* _Supplied data_:
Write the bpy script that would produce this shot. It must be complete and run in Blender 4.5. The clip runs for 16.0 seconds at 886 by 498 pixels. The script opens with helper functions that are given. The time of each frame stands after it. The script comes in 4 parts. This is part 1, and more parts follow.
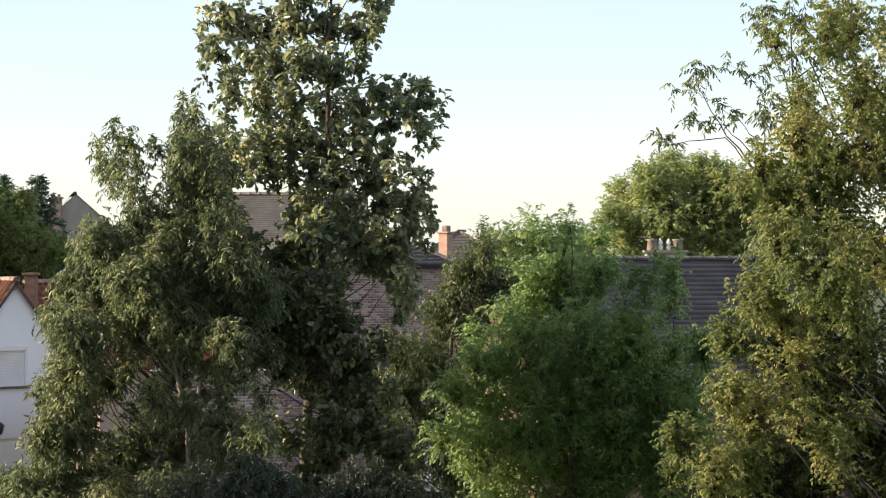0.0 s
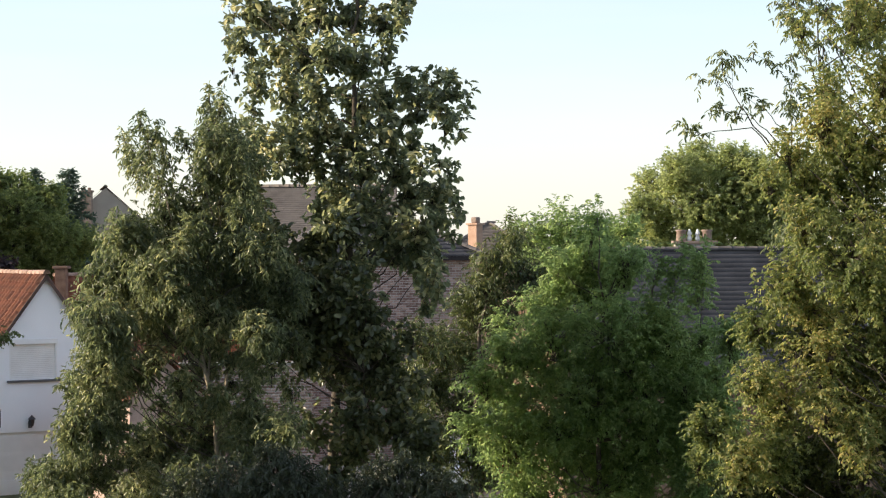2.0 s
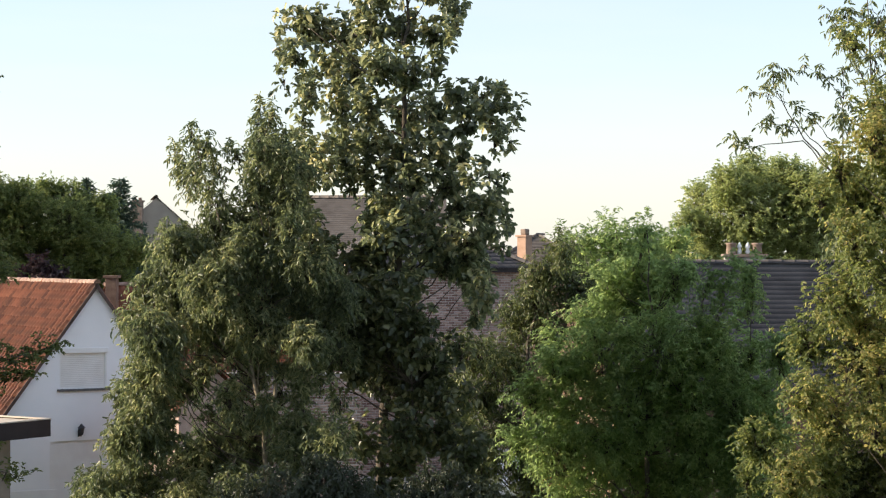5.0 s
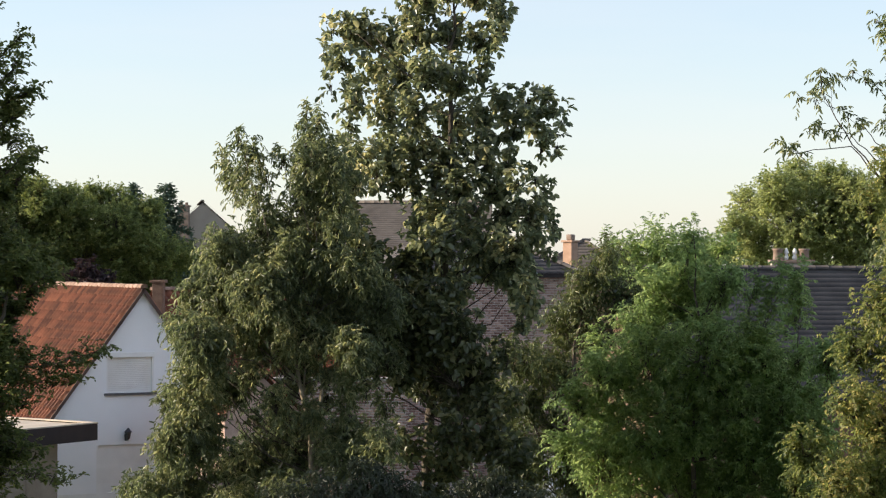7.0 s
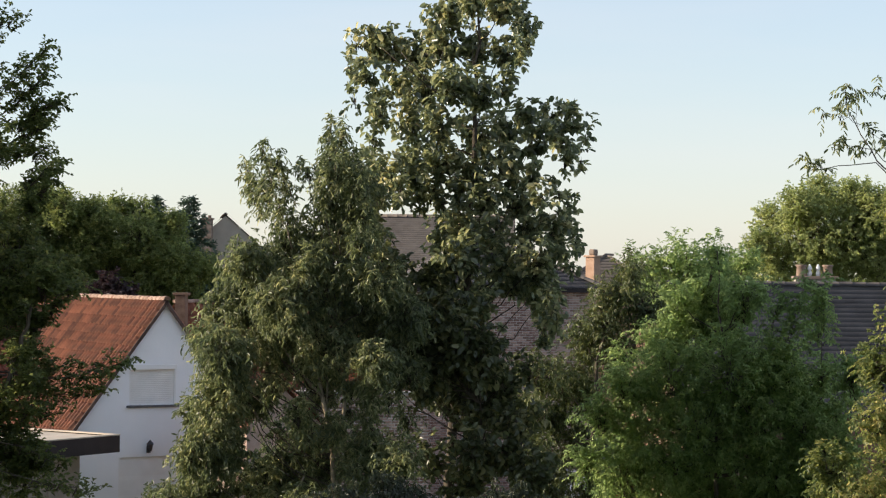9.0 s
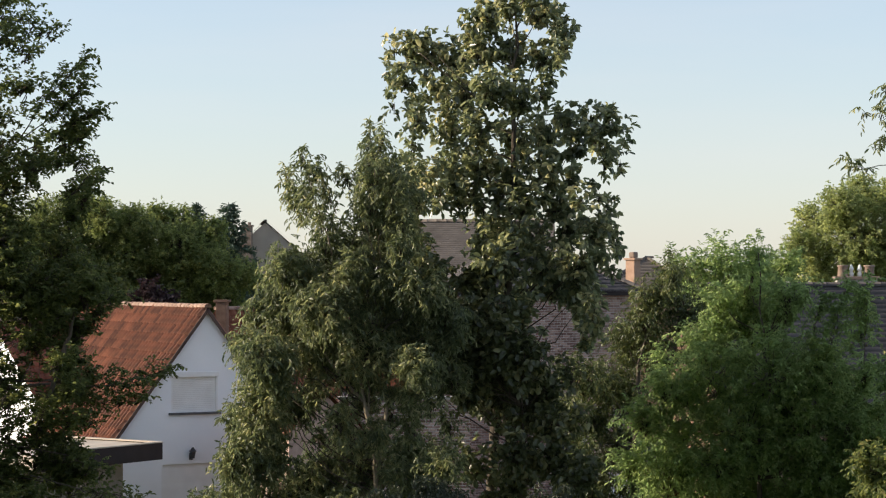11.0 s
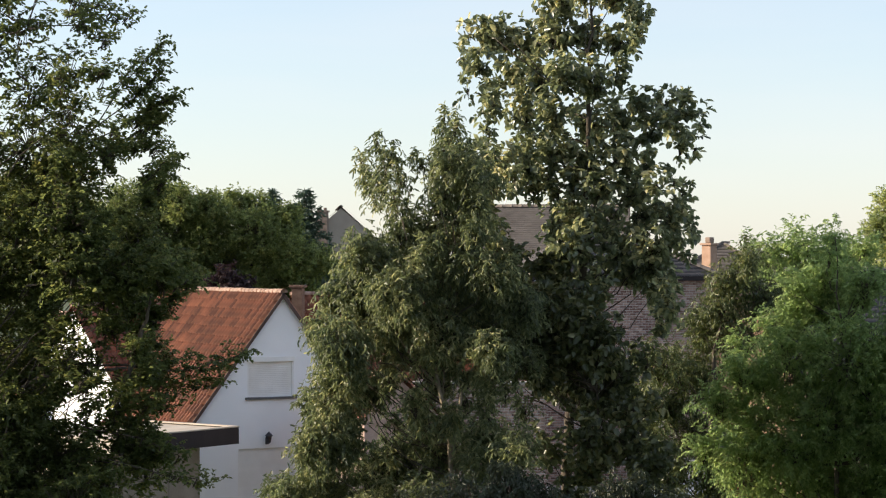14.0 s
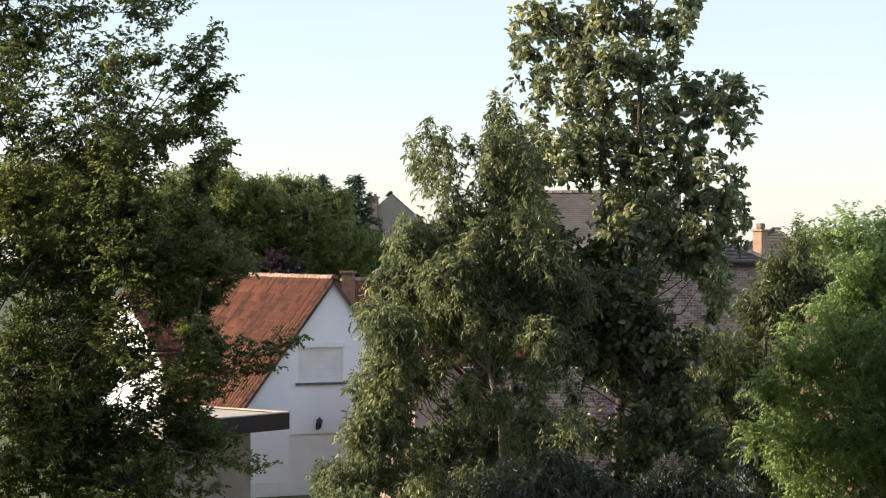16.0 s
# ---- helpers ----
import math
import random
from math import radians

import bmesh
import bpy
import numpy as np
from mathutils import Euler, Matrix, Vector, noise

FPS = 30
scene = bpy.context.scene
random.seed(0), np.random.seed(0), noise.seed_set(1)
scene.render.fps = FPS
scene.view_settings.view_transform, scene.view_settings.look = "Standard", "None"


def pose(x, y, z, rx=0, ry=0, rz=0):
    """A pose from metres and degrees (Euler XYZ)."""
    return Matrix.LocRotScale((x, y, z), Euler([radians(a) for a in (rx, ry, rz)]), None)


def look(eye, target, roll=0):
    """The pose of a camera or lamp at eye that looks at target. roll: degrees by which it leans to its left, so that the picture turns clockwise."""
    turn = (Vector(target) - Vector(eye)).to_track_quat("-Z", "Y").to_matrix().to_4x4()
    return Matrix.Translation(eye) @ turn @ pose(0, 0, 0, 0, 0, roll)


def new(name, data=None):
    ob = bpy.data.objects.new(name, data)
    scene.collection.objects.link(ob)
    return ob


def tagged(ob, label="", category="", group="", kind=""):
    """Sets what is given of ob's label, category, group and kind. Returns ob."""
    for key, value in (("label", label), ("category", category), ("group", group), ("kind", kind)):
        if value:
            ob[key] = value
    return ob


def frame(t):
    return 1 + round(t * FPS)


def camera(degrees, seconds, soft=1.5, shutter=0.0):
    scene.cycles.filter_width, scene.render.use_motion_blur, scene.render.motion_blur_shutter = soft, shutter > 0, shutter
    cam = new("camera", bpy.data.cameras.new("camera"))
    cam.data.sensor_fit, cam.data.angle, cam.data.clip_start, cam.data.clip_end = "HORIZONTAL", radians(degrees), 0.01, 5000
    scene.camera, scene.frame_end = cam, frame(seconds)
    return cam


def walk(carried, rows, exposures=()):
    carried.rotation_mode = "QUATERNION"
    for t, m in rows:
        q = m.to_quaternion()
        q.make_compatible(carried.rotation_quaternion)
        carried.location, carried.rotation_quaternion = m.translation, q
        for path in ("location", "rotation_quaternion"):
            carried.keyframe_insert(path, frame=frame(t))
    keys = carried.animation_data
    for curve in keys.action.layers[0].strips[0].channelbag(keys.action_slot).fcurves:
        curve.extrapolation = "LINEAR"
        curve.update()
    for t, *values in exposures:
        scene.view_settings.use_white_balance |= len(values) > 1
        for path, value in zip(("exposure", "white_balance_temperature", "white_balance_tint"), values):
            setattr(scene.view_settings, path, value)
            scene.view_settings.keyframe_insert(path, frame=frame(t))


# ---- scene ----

* _Instructions to follow_:
Exactly as written, quote the lines from the one that has "for curve in" down to the one that has "scene.view_settings.use_white_balance |= len(values)", and include both.

* _Exercise response_:
    for curve in keys.action.layers[0].strips[0].channelbag(keys.action_slot).fcurves:
        curve.extrapolation = "LINEAR"
        curve.update()
    for t, *values in exposures:
        scene.view_settings.use_white_balance |= len(values) > 1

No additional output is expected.